Very cool. Even with two RWs, by the time we get to \(d=100\), it’s quite easy for UMAP to suss out that there are two separate very 1-dim manifolds-worth of data, the two lines.

Checking out the other guys

Earlier we mentioned other manifold learning techniques. The other highly popular method is t-SNE. How does it do with this problem? It’s very clean and we’d expect similar results.

from sklearn.manifold import TSNE
np.random.seed(317)

ds = [2, 3, 10, 100]
N = 50

fig, axs = plt.subplots(2,4, figsize=(12,6))

for i,d in enumerate(ds):
    steps = np.random.multivariate_normal(np.zeros(d), np.eye(d), size=N)
    walk  = np.cumsum(steps, axis=0)
    walk_u = TSNE().fit_transform(walk)

    axs[0,i].scatter(walk[:,0], walk[:,1], s=30, c='k', zorder=100)
    axs[0,i].plot(walk[:,0], walk[:,1], 'k-', alpha=0.2)
    axs[1,i].scatter(walk_u[:,0], walk_u[:,1], s=30, c='c', zorder=100)
    axs[1,i].plot(walk_u[:,0], walk_u[:,1], 'c-', alpha=0.2)
    axs[0,i].set_title(f'd = {d}')

plt.tight_layout()
plt.show()

image3.png

Before this turns into an sklearn docs page, we can see that t-SNE performs similarly. (And, I won’t show it here but it also performs similarly on the two-walk case.)

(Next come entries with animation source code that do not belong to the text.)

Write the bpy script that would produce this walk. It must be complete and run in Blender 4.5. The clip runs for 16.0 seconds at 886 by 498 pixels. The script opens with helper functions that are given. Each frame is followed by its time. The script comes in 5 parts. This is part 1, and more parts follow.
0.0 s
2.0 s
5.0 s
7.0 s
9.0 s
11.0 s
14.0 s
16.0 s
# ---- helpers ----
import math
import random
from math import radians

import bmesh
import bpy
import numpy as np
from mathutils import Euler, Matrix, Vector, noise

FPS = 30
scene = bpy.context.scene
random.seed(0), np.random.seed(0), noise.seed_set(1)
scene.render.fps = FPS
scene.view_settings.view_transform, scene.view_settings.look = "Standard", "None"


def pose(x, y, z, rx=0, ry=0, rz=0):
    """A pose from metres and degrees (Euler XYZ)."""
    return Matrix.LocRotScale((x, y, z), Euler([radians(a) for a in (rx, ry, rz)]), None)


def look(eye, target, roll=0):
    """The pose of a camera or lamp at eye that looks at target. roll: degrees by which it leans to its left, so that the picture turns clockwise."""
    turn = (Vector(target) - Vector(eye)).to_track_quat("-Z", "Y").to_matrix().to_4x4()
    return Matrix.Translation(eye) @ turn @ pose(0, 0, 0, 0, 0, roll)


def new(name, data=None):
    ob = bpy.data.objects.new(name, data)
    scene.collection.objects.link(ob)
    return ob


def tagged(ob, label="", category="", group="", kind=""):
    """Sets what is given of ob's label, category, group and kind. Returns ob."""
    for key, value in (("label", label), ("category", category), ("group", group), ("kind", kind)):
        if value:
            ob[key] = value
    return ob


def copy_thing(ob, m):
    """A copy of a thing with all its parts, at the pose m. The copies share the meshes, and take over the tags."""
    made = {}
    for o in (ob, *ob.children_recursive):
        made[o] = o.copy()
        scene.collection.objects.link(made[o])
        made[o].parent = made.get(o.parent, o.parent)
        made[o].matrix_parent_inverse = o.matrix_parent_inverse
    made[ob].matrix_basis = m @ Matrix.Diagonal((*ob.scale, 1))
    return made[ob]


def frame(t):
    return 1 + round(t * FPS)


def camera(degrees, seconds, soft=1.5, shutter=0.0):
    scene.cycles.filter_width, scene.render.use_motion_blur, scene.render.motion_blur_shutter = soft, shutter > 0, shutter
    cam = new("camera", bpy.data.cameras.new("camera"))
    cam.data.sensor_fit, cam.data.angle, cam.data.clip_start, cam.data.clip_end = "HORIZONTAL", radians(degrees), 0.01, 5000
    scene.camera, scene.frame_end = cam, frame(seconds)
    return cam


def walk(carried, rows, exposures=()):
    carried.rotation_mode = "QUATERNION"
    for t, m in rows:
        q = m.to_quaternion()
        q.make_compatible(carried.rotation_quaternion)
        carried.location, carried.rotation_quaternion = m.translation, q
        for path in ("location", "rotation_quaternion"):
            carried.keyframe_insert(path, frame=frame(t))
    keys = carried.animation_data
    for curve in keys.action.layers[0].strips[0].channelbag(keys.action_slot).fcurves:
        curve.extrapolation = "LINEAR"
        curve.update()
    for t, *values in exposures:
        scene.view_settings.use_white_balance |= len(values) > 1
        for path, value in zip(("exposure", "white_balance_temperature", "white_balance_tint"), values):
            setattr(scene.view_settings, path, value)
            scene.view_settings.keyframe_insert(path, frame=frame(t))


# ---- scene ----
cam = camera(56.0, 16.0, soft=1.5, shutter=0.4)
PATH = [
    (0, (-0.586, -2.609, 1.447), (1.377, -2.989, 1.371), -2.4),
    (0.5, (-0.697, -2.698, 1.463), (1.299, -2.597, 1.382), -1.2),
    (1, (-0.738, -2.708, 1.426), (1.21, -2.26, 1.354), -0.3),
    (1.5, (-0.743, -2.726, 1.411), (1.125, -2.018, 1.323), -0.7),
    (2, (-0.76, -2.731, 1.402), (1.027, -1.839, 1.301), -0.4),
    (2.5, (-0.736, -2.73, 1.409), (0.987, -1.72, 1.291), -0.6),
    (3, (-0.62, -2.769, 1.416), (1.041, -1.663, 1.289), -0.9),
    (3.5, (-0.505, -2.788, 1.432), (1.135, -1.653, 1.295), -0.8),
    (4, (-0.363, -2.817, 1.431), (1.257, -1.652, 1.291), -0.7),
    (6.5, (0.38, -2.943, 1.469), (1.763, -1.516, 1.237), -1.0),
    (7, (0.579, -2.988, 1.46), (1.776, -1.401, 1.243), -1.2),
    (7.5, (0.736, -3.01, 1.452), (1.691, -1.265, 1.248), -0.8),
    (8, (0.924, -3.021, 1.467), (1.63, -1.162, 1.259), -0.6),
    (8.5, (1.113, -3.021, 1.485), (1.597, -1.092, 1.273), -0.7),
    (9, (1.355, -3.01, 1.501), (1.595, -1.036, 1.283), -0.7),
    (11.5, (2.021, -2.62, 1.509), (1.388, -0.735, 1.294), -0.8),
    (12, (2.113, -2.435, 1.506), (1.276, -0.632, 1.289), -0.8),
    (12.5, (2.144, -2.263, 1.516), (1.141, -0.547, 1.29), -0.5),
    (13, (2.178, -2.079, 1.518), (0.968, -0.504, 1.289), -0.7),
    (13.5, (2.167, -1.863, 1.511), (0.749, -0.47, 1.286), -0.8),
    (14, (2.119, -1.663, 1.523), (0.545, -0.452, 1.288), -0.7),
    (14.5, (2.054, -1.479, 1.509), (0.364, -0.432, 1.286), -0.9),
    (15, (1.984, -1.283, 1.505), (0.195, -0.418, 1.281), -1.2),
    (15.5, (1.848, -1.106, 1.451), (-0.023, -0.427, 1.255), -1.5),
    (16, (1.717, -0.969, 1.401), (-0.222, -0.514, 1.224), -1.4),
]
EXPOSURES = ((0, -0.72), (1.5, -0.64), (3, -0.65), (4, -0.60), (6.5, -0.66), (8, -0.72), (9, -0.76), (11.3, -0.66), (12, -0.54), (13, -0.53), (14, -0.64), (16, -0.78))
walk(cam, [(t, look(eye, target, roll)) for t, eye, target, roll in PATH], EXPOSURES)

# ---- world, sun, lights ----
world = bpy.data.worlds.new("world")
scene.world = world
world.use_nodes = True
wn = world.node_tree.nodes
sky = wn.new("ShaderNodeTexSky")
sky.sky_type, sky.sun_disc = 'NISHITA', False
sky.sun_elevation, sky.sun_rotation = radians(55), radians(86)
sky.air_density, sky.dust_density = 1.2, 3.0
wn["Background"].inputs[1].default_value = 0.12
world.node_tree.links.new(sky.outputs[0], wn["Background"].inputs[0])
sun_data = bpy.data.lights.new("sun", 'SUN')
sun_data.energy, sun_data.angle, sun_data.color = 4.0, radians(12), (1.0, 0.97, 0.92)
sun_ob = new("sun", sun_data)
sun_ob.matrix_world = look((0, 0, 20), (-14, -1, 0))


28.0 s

This is all reassuring, that any of these manifold methods are able to capture the simple local structure of a random walk in their 2-d embedding — but again, interesting to me that for all methods, their performance increases with the dimensionality.

Other thoughts

The idea that the higher dimensions are not only handled well by manifold learning algorithms, but actually beneficial to them, seems very interesting. I’m curious if there’s some other structure (other than random walk) that might demonstrate this, and (even better) if you could demonstrate it theoretically.

This also seems closely tied to the whole idea of kernels, and projecting data into a space with more dimensions to work with, doing your classifier or whatever there, and then projecting back.

Hope this was interesting, thanks for reading.